黒田東彦日銀総裁が今年4月8日に2期10年の任期を終える。岸田文雄内閣は2月にも後継人事案を国会に諮るとみられるが、新総裁が「異次元金融緩和」をそのまま引き継ぐのか、あるいは軌道修正を図るかによって、内外の金融市場は大きく左右される。国際金融の世界で今年最も注目される人事であり、支持率低迷に悩む首相にとっても「絶対に人選ミスの許されないマクロ経済運営の柱」(首相側近)となる。

2013年春、第31代総裁に就いた黒田は「マネタリーベースを2年で2倍に膨らませ、2%の消費者物価上昇率を達成する」と宣言し、自ら「異次元」と称する大規模な金融緩和を開始した。人々のインフレ期待に働きかけ、デフレ脱却を図る戦略だった。

その結果、民間金融機関が日銀に預ける当座預金は「量的緩和」が始まった2001年には5兆円だったが、それが一時100倍近い500兆円にまで膨張した(現在は約480兆円)。この当座預金に現金を加えたマネタリーベースも600兆円を超え、国内総生産の規模を大きく上回る。
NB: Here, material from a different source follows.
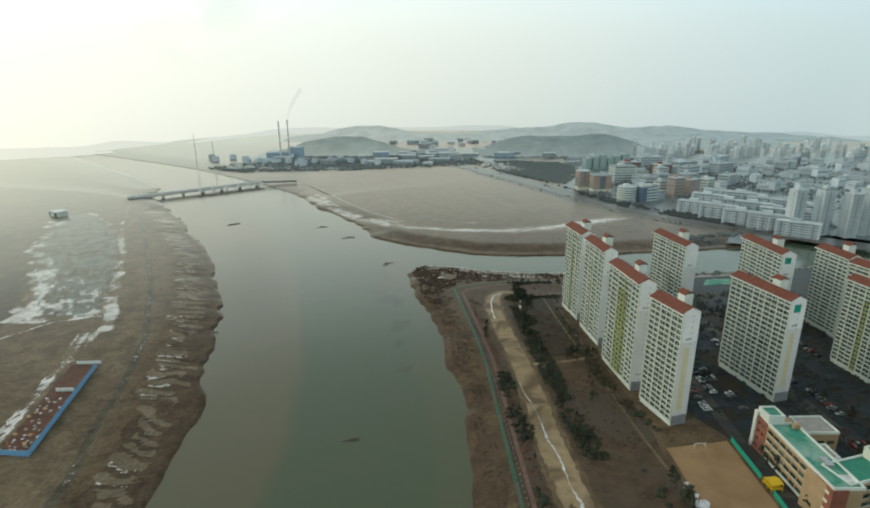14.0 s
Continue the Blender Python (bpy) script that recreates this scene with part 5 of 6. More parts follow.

欧米の中央銀行と比較しても、日銀は突出した存在である。

一方、この膨大な通貨供給の見返りに、日銀は市場から大量の国債を買い入れ、その発行残高に占める保有比率は5割を超えた。加えて、中央銀行としては前例のない株式(ETF=上場投資信託)の買い入れも簿価ベースで36兆円に達している。

しかし、これほど大胆な「経済実験」にもかかわらず、黒田が就任してから9年間、物価上昇率が2%を超えることは一度もなかった。最後の10年目になって物価はついに急騰したが、それは異次元緩和の効果ではなく、皮肉にもロシアのウクライナ侵攻に伴う原油価格の上昇と米国の急激な金融引き締めによる円安・ドル高によるものだった。